Monday 31 December 2012

Upgrading to Windows 8 - Part 2

Since my first attempt, I've heard from couple of people, that they've successfully upgraded their machines to the Windows 8, so I tried to do this again. Now, in late December, upgrade assistant finally accepted my billing information and I was good to go.

First problem I faced was lack of disk space on my laptop's drive. Somehow Vista had managed to take up about 40 GB of space and I was unable to free up the required 16 GB to do the smooth upgrade.

Since there was nothing valuable on this drive, I burned Windows 8 installation DVD and allowed it to format it. All and all installation took me one evening, mostly because I was doing some other things in parallel on the stationary PC.

Freshly installed Windows 8 took a lot less space - about 16GB and worked nicely out-of-box. All the hardware was recognized right away, no special Think Pad drivers required. Almost nicely. DPC latency checker showed that, unfortunately, it doesn't work well enough for my external sound card to be used. Response times were much slower than before, occasionally throwing huge spikes up to 2000 micro seconds long. I believe, installing proper video and wi-fi drivers should help, though.

Overall Windows 8 appears to be pretty good and stable operating system, however it's GUI is a whole different story. I've heard many times from designers, that "simplicity is the key" and "nobody needs these fancy bling-bling features", but com-on! Even my telephone nowadays has 16M colors. Why the hell would they fall back to monochrome, cubic UI? It look's almost like from the early 90-ies.

And those large labels look really weird on high-resolution monitors. For example, PC Settings page having  12 large menu items spread across the screen and a scrollbar for accessing 13th? Crazy!

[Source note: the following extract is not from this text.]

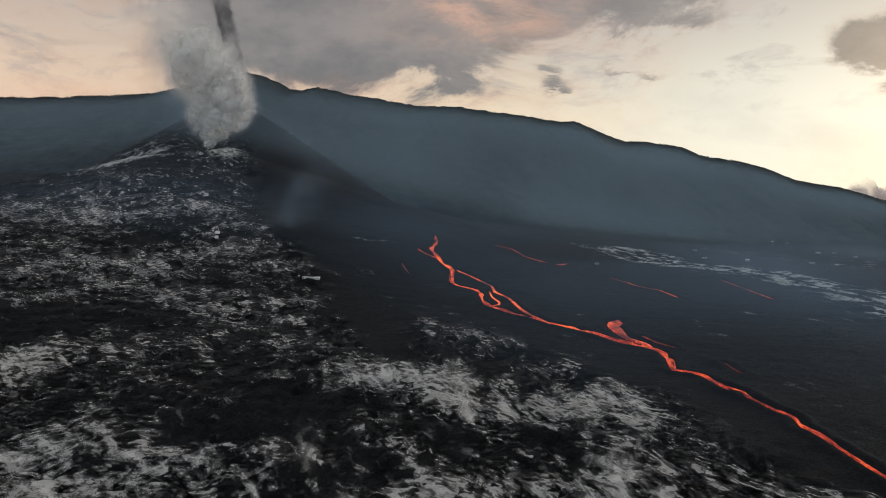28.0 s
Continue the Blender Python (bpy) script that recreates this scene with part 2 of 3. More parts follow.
def jet_material(name, tone):
    """Torn filaments of rising steam."""
    m, tree, shader, place = fresh(name)
    body = zone(tree, "steam")
    total = math_node(tree, "MULTIPLY_ADD", body, 0.80, math_node(tree, "MULTIPLY", noise_node(tree, place, 0.17, 7, 0.62, 1.1, (1.0, 1.0, 0.7)), 1.3))
    veil = math_node(tree, "MULTIPLY", span(tree, total, 0.80, 1.55), span(tree, body, 0.0, 0.6), clamp=True)
    vapour_shader(tree, tone, veil, 0.4)
    return m


def lava_material(name, gain, cool):
    m, tree, shader, place = fresh(name)
    flow = noise_node(tree, place, 0.16, 6, 0.62, 0.8, (1.6, 0.6, 1.0))
    skin = noise_node(tree, place, 0.7, 5, 0.6, 0.4)
    reach = noise_node(tree, place, 0.022, 3, 0.5)
    heat = math_node(tree, "ADD", math_node(tree, "MULTIPLY", flow, 0.6), math_node(tree, "MULTIPLY", skin, 0.35))
    heat = math_node(tree, "MULTIPLY_ADD", reach, 0.7, math_node(tree, "SUBTRACT", heat, 0.28))
    hot = mix_colour(tree, span(tree, heat, 0.48 + cool, 0.80 + cool), (0.55, 0.040, 0.018), (1.0, 0.19, 0.035))
    tree.links.new(hot, shader.inputs["Emission Color"])
    tree.links.new(span(tree, heat, 0.40 + cool, 0.66 + cool, 0.10 * gain, gain), shader.inputs["Emission Strength"])
    shader.inputs["Base Color"].default_value = (0.03, 0.012, 0.010, 1)
    shader.inputs["Roughness"].default_value = 0.7
    relief(tree, shader, skin, 0.5, 0.4)
    return m


def plaster_material(name, tone, stain):
    m, tree, shader, place = fresh(name)
    n = noise_node(tree, place, 0.8, 6, 0.6)
    f = noise_node(tree, place, 9.0, 4, 0.6)
    c = mix_colour(tree, span(tree, n, 0.35, 0.75), tone, stain)
    tree.links.new(c, shader.inputs["Base Color"])
    shader.inputs["Roughness"].default_value = 0.85
    relief(tree, shader, f, 0.3, 0.02)
    return m


def plain_material(name, tone, rough=0.6):
    m, tree, shader, place = fresh(name)
    n = noise_node(tree, place, 2.0, 4, 0.6)
    dark = tuple(0.7 * v for v in tone)
    tree.links.new(mix_colour(tree, n, dark, tone), shader.inputs["Base Color"])
    shader.inputs["Roughness"].default_value = rough
    return m


GROUND = ground_material()
FIELD_STEAM = field_steam_material("field_steam", (0.80, 0.762, 0.71), 1.78, 2.16, 0.62)
# flat blue tone that paints distance haze onto the curtains
HAZE = haze_material("aerial_haze_tint", (0.30, 0.395, 0.455))
LOW_HAZE = haze_material("low_blue_haze", (0.235, 0.345, 0.46))
PLUME = steam_material("plume_white", (0.93, 0.91, 0.88), 1.1, 0.03, 0.2, 0.66, "steam", 0.55, 5.0)
PLUME_HEART = steam_material("plume_heart", (0.92, 0.90, 0.87), 1.4, 0.03, -1, 0, "steam", 0.55, 3.0)
ASH = steam_material("ash_smoke", (0.085, 0.085, 0.09), 1.6, 0.03, 0.22, 0.50, "steam", 0.2, 4.0)
BLUE_FUME = steam_material("blue_fume", (0.34, 0.43, 0.50), 1.0, 0.02, 0.25, 0.62, "steam", 0.3, 3.0)
LAVA = lava_material("molten_lava", 1.25, 0.02)
DULL_LAVA = lava_material("cooling_lava", 0.7, 0.06)
PLASTER = plaster_material("white_plaster", (0.80, 0.79, 0.76), (0.60, 0.58, 0.54))
ROOF = plaster_material("roof_slab", (0.55, 0.53, 0.50), (0.34, 0.32, 0.30))
DARK_PANE = plain_material("dark_pane", (0.03, 0.035, 0.04), 0.2)
LEAF = plain_material("scrub_leaf", (0.012, 0.013, 0.010), 0.9)
OLD_WALL = plaster_material("weathered_wall", (0.36, 0.35, 0.34), (0.24, 0.23, 0.22))
CLOUD = steam_material("cumulus", (0.86, 0.77, 0.73), 2.6, 0.008, 0.15, 0.46, "steam", 0.5, 5.0)
JET = jet_material("jet_steam", (0.82, 0.785, 0.74))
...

It appears nowadays all designers are purposely ignoring proven and long-established usability principles just to be modern, and Microsoft is no exception. Even their new logo looks like something that a 10-year-old would mock up in Paint-brush. For me, compared to Windows 7 - it's a huge step back, but apparently many people would disagree.

Resume: I'll be pleased with Windows 8 running on my laptop instead of Vista, if I'll manage to fix the DPC latency problem, but I won't be upgrading my stationary PC's Windows 7 yet, that's for sure.